Sourds-muets et la conduite: autorités aveugles

6 years, 8 months ago - 28 July 2017, lexpress.mu
Sourds-muets et la conduite: autorités aveugles
Mardi 11 juillet. Il est 17 heures quand une Nissan March grise passe à notre hauteur dans la région de Boundary, à Rose-Hill.

Au volant, la conductrice ressemble à n'importe quelle autre, à un détail près. Christelle Thomas, 40 ans, n'a pas encore obtenu son permis de conduire, et cela en raison de son handicap. Elle est, en effet, malentendante depuis sa naissance. Elle est la seule à souffrir de ce handicap dans la famille. La langue des signes est son principal mode de communication. Elle arrive, toutefois, à se débrouiller sans appareil auditif. Pourtant, elle lutte depuis un moment pour obtenir son permis.

«On m'a demandé d'effectuer des tests à l'hôpital et de porter des appareils auditifs pour avoir mon learner. J'ai suivi leurs recommandations, mais à ce jour, je n'ai toujours pas eu de retour», dit Christelle, qui confectionne des bijoux dans une compagnie privée, à Port-Louis.
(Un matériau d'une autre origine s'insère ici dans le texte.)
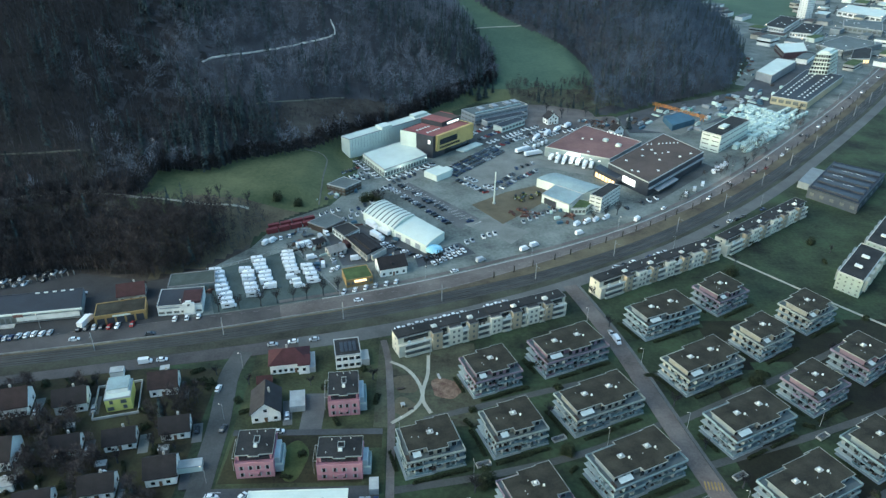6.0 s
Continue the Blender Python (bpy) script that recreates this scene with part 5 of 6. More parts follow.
row(-205, 334.5, -168, 349, 12, 60, TONES, fill=0.85, far=True)
row(-200, 331, -172, 341, 8, 60, TONES, fill=0.7, far=True)
row(-186, 318.5, -153, 327, 7, 10, WHITES, fill=0.7)
row(-143, 298, -121, 301, 8, 85, TONES)
put("truck", "white", -141.5, 301.5, 80)
row(-104, 305, -94, 307, 3, 85, WHITES, fill=1.0)
row(-31, 326.5, 3, 339, 8, 60, WHITES, fill=0.85)
row(8, 358, 24, 370, 8, 80, TONES, far=True)
row(12, 353, 28, 366, 7, 80, WHITES)
row(-14, 374, 4, 360, 6, 60, TONES)
row(-50, 452, -28, 466, 8, 70, TONES, far=True)
row(-46, 462, -30, 474, 6, 80, WHITES, far=True)
row(-12, 458, 8, 477, 7, 80, TONES, far=True)
row(-35, 415, -24, 428, 4, 60, TONES, far=True)
row(-52, 410, -40, 420, 5, 70, TONES, far=True)
row(-46, 348, -36, 362, 4, 70, TONES)
row(70, 540, 96, 566, 10, 85, WHITES, far=True)
row(76, 536, 104, 560, 10, 85, WHITES, far=True)
row(82, 528, 110, 552, 11, 60, WHITES, far=True)
row(88, 520, 98, 530, 4, 30, WHITES, "van", 1.0)
row(-38, 494, -22, 466, 9, 70, WHITES, far=True)
row(-15, 463, 12, 488, 10, 80, WHITES, far=True)
row(-48, 470, -34, 486, 7, 60, TONES, far=True)
row(-28, 434, -14, 452, 7, 60, TONES, far=True)
row(30, 460, 46, 442, 8, 75, TONES, far=True)
row(36, 464, 52, 446, 8, 75, WHITES, far=True)
row(64, 400, 84, 416, 6, 60, WHITES, far=True)
TRAFFIC = []
for k in range(16):
    p = min(GUARD, key=lambda v: abs(v.x - 190 - 23 * k))
    TRAFFIC.append(put("car", DICE.choice(TONES), p.x - 8.9 - (k % 2) * 2.2, p.y + 8.9 + (k % 2) * 2.2, 48 if k % 2 else 228))
row(36, 552, 60, 580, 9, 85, TONES, far=True)
row(100, 556, 124, 574, 8, 80, TONES, far=True)
row(112, 552, 136, 566, 7, 80, WHITES, far=True)
row(-4, 470, 14, 488, 6, 80, WHITES, far=True)
row(128, 418, 150, 432, 5, 75, TONES, far=True)
row(30, 376, 46, 386, 6, 70, WHITES, far=True)
row(-38, 404, -28, 414, 4, 60, WHITES, far=True)
row(-54, 372, -46, 386, 4, 60, WHITES, "van")
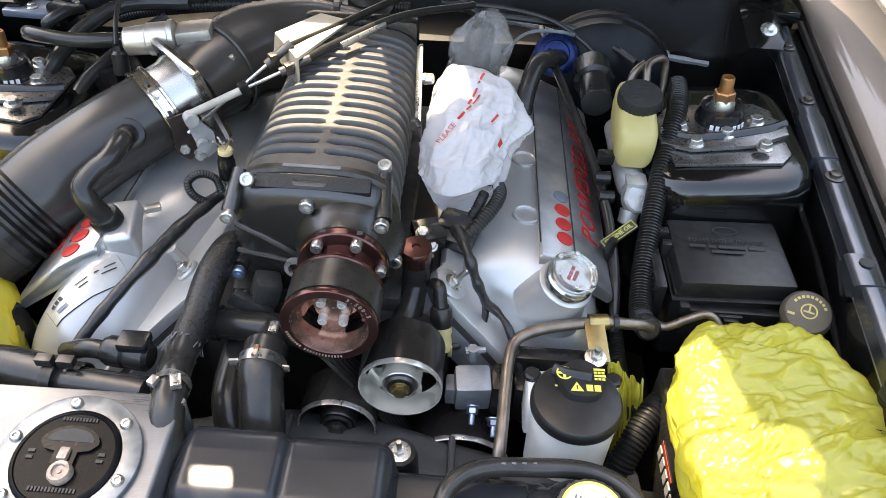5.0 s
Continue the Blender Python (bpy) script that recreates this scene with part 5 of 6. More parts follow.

Malgré cela, elle ne baisse pas les bras et sollicite un moniteur d'auto-école. Mais là encore, elle est confrontée à la réticence des profs.

Ces obstacles, les sœurs de Christelle, Jenny et Millen, les ont aussi rencontrés alors qu'elles tentaient de l'aider. «Certains m'ont proposé de lui offrir deux cours gratuits sur une base humanitaire, ne pouvant rien faire de plus», raconte Jenny. «Lasse d'attendre, Christelle a finalement appris à conduire avec notre soutien.» Et aujourd'hui, même si elle doit être assistée, Christelle maîtrise le volant. Mais quid du permis ?

«Un défaut d'audition n'est pas censé être un obstacle, mais c'est la dure réalité à Maurice. Des personnes comme Christelle, sont souvent plus attentionnées au volant», dit Jenny, «Nous sommes facilement distraites par la radio, par exemple.» Mais pas question pour Christelle d'abandonner son rêve. «Il faut que les autorités facilitent la tâche des personnes comme moi, qui souffrent d'un handicap. J'espère que cette requête ne tombera pas dans l'oreille d'un sourd», dit-elle, avec un brin d'humour.

Manoj Rajcoomar, le secrétaire de l'Association des moniteurs d'auto-écoles, soutient que ce n'est pas la volonté qui fait défaut. Le problème, explique-til, est que les moniteurs ne sont pas dotés d'outils. «Il faut des voitures adaptées, mais à Maurice, nous n'avons pas encore l'autorisation de le faire, même s'il y a des moyens. Toutefois, certains moniteurs le font à leur propre risque. Nous sommes d'avis que les malentendants ont le droit d'obtenir leur permis de conduire sans anicroche, comme tout le monde», conclut Manoj Rajcoomar.

151 malentendants ont leur permis de conduire
Ils sont 151, souffrant de surdité partielle, à détenir leur permis de conduire à Maurice. Ce chiffre a été avancé par le Premier ministre au Parlement le 13 juin. Pravind Jugnauth a également fait ressortir que deux personnes souffrant de pertes d'audition importantes ont vu leur demande de permis refusée par les autorités.